----- Material provided

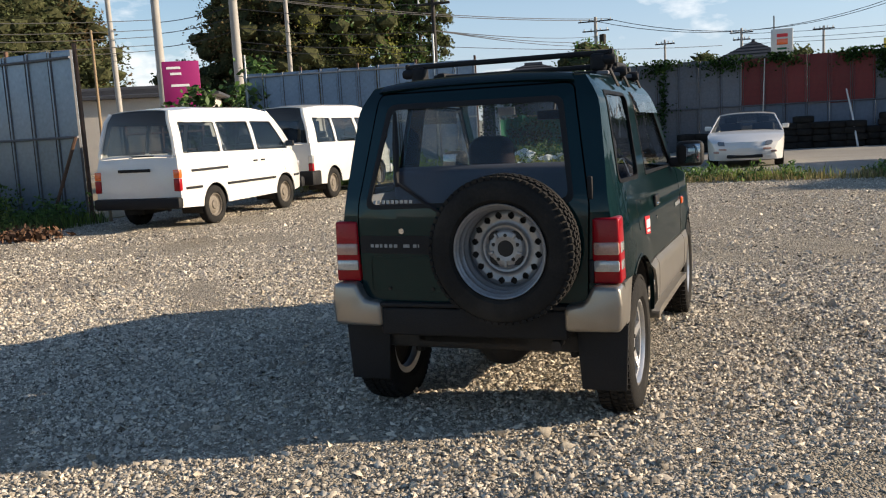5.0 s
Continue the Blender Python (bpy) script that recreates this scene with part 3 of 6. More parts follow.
# ---- wheels ----
def tyre_bm(R, r, w, lugs=0, n=44):
    """A tyre about the x axis, from rim radius r to R, with tread blocks."""
    h = w / 2
    k = R - r
    prof = [(r, -h * 0.72), (r + k * 0.18, -h * 0.96), (r + k * 0.5, -h), (r + k * 0.82, -h * 0.93), (R - 0.008, -h * 0.8), (R, -h * 0.62),
            (R, -h * 0.2), (R, h * 0.2), (R, h * 0.62), (R - 0.008, h * 0.8), (r + k * 0.82, h * 0.93), (r + k * 0.5, h), (r + k * 0.18, h * 0.96), (r, h * 0.72), (r - 0.012, h * 0.5), (r - 0.012, -h * 0.5)]
    bm = lathe(bmesh.new(), prof, n, "X", closed=True)
    return tread_blocks(bm, R, h, lugs) if lugs else bm


def tread_blocks(bm, R, h, lugs):
    for i in range(lugs):
        for row, (x, wd, ph) in enumerate(((-0.72, 0.30, 0.0), (-0.36, 0.26, 0.5), (0.0, 0.26, 0.0), (0.36, 0.26, 0.5), (0.72, 0.30, 0.0))):
            a = 2 * math.pi * (i + ph) / lugs
            arc_len = 2 * math.pi * R / lugs * 0.72
            z = R + (0.003 if abs(x) < 0.5 else -0.003)
            rot = Matrix.Rotation(-a, 3, "X") @ Matrix.Rotation(0.22 if row % 2 else -0.18, 3, "Z")
            c = Matrix.Rotation(-a, 3, "X") @ Vector((x * h, 0, z))
            rr = bmesh.ops.create_cube(bm, size=1)
            bmesh.ops.scale(bm, vec=(wd * h, arc_len, 0.014), verts=rr["verts"])
            bmesh.ops.transform(bm, matrix=rot.to_4x4(), verts=rr["verts"])
            bmesh.ops.translate(bm, vec=c, verts=rr["verts"])
    return bm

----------

■ What you need to do
Reproduce all of the material exactly, apart from the pictures.

■ Solution to the exercise
5.0 s
Continue the Blender Python (bpy) script that recreates this scene with part 3 of 6. More parts follow.
# ---- wheels ----
def tyre_bm(R, r, w, lugs=0, n=44):
    """A tyre about the x axis, from rim radius r to R, with tread blocks."""
    h = w / 2
    k = R - r
    prof = [(r, -h * 0.72), (r + k * 0.18, -h * 0.96), (r + k * 0.5, -h), (r + k * 0.82, -h * 0.93), (R - 0.008, -h * 0.8), (R, -h * 0.62),
            (R, -h * 0.2), (R, h * 0.2), (R, h * 0.62), (R - 0.008, h * 0.8), (r + k * 0.82, h * 0.93), (r + k * 0.5, h), (r + k * 0.18, h * 0.96), (r, h * 0.72), (r - 0.012, h * 0.5), (r - 0.012, -h * 0.5)]
    bm = lathe(bmesh.new(), prof, n, "X", closed=True)
    return tread_blocks(bm, R, h, lugs) if lugs else bm


def tread_blocks(bm, R, h, lugs):
    for i in range(lugs):
        for row, (x, wd, ph) in enumerate(((-0.72, 0.30, 0.0), (-0.36, 0.26, 0.5), (0.0, 0.26, 0.0), (0.36, 0.26, 0.5), (0.72, 0.30, 0.0))):
            a = 2 * math.pi * (i + ph) / lugs
            arc_len = 2 * math.pi * R / lugs * 0.72
            z = R + (0.003 if abs(x) < 0.5 else -0.003)
            rot = Matrix.Rotation(-a, 3, "X") @ Matrix.Rotation(0.22 if row % 2 else -0.18, 3, "Z")
            c = Matrix.Rotation(-a, 3, "X") @ Vector((x * h, 0, z))
            rr = bmesh.ops.create_cube(bm, size=1)
            bmesh.ops.scale(bm, vec=(wd * h, arc_len, 0.014), verts=rr["verts"])
            bmesh.ops.transform(bm, matrix=rot.to_4x4(), verts=rr["verts"])
            bmesh.ops.translate(bm, vec=c, verts=rr["verts"])
    return bm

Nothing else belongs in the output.